YOUR TASK:
Can you find the lines of the listing that include "follow" and copy every one?

DATA ROWS:
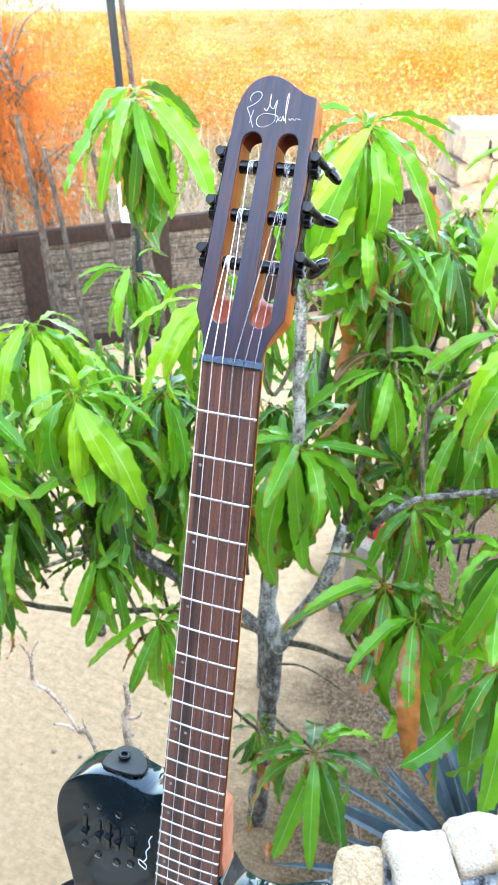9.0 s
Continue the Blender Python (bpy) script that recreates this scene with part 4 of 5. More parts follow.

* * *

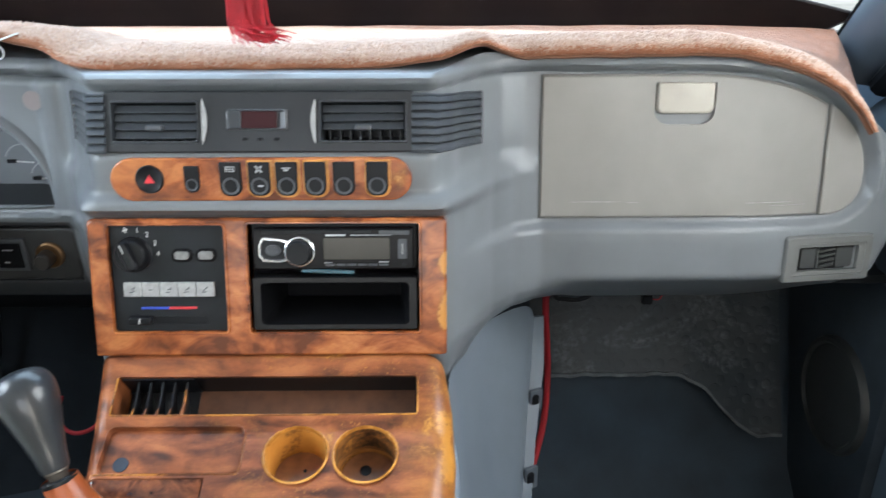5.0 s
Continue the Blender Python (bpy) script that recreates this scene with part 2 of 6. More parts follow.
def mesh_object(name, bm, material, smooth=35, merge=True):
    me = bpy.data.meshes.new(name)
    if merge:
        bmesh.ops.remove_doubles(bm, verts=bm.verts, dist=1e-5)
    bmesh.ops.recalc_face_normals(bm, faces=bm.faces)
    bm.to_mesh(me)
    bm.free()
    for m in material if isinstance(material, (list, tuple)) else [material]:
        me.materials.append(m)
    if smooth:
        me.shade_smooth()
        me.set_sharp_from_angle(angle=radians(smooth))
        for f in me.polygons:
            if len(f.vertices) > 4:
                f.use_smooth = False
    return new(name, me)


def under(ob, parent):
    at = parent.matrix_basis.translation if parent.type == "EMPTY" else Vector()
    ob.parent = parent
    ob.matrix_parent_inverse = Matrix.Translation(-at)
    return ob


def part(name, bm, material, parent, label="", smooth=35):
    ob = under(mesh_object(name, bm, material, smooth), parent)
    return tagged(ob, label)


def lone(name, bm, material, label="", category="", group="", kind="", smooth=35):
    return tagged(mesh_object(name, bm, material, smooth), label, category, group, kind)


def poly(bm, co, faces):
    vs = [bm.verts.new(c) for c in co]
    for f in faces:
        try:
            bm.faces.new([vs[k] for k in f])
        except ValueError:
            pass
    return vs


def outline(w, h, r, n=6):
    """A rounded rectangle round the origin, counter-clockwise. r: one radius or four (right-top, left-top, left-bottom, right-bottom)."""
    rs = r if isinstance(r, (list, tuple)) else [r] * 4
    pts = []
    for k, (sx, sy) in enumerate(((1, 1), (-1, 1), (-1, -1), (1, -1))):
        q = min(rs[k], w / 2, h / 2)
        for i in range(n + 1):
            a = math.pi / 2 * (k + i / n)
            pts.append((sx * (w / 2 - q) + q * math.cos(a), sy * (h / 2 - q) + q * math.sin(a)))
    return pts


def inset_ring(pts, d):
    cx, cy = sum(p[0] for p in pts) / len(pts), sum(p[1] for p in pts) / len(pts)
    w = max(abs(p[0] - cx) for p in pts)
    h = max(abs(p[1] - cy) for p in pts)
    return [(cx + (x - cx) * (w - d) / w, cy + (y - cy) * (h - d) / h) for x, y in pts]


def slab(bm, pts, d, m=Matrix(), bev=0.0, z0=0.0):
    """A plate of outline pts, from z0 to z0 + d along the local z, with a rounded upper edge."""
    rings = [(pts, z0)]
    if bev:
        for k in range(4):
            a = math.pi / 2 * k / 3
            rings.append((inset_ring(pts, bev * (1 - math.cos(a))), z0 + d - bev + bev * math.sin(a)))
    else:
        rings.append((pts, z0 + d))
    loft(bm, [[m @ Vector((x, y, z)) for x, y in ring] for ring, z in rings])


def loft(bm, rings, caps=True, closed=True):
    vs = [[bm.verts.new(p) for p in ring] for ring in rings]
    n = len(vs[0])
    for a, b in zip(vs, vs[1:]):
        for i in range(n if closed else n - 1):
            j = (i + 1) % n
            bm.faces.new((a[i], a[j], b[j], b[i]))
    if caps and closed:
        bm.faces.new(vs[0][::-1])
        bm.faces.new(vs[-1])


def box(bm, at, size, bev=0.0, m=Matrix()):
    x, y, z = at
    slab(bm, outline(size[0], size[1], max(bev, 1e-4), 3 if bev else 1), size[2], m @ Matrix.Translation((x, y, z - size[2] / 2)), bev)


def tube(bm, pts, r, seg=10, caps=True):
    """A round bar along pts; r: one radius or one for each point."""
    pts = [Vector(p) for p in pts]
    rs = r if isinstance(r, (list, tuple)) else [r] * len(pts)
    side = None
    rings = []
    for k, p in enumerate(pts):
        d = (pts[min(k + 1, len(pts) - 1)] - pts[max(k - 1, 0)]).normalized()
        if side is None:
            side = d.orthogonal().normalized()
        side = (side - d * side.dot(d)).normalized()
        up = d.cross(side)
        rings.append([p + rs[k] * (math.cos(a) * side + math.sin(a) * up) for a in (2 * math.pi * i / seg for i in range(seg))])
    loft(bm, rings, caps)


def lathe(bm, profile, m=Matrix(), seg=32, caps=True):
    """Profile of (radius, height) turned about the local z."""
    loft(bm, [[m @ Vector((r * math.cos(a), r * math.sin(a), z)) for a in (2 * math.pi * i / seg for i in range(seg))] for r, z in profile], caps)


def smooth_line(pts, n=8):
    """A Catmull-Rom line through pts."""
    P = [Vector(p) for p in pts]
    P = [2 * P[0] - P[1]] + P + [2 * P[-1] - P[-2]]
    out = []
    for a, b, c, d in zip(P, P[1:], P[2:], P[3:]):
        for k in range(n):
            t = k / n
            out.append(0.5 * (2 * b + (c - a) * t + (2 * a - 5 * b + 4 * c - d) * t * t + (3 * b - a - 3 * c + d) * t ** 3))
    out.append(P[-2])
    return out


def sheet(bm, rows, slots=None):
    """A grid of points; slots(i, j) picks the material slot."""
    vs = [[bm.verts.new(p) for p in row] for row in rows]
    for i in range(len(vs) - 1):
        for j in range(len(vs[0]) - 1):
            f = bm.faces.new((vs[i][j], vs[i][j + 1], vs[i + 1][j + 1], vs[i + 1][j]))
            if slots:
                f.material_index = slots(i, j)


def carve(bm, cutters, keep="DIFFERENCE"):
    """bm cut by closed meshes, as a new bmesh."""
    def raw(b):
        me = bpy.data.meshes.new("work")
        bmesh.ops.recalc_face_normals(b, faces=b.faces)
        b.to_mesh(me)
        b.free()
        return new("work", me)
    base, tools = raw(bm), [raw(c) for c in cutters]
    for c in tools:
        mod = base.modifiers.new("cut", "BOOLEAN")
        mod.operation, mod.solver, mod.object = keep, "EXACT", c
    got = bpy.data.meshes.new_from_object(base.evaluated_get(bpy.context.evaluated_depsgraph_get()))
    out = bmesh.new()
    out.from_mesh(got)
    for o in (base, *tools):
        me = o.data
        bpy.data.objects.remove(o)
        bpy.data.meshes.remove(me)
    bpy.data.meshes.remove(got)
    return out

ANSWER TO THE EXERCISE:
Continue the Blender Python (bpy) script that recreates this scene with part 4 of 5. More parts follow.
Continue the Blender Python (bpy) script that recreates this scene with part 2 of 6. More parts follow.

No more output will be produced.